Y lo mismo le ocurrirá a su vicepresidenta, Yolanda Díaz, quien al final se ha implicado más en la campaña de Inma Nieto de lo que tenía previsto, algo que se interpretó inicialmente como un intento de desligar la candidatura de Por Andalucía de su futuro proyecto político, como hizo en Castilla y León. Sus mítines han sido los más multitudinarios de la coalición de partidos y, pese a las diferencias con Unidas Podemos, ha compartido cartel con Ione Belarra, con Alberto Garzón e incluso con Iñigo Errejón, con quien la sintonía en estos momentos es mayor que con algunos de los morados.

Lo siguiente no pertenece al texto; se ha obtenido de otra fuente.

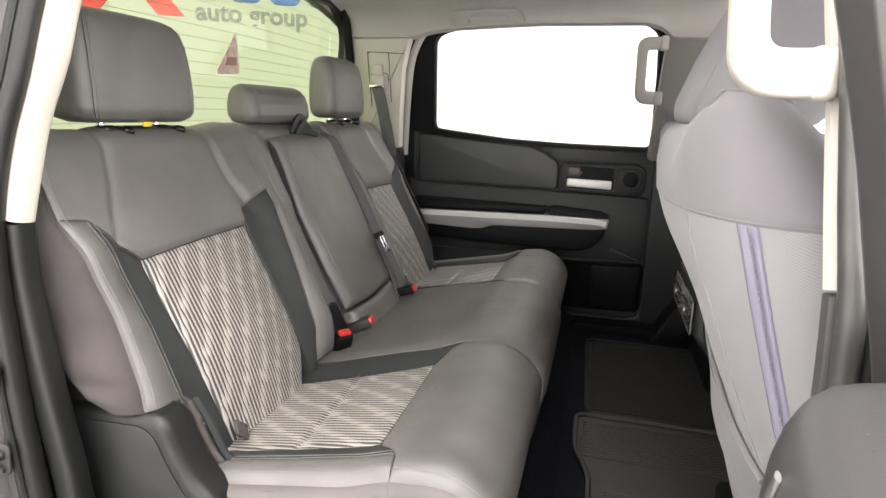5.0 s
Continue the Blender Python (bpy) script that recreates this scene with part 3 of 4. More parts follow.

Ahora solo falta saber si su presencia y su entusiasmo son capaces de compensar el desconocimiento entre los andaluces de Nieto y, sobre todo, de desmentir a los sondeos, que dan a la marca que amadrina unos pírricos resultados, incluso por debajo de la mitad de los 17 que obtuvo el espacio en 2018, cuando las siglas eran Adelante Andalucía y Teresa Rodríguez fue la candidata. Esta última también somete a referéndum su candidatura en solitario.
El destino de Sánchez está unido al de Díaz igual que el de Feijóo al de Abascal. O suman o no gobiernan.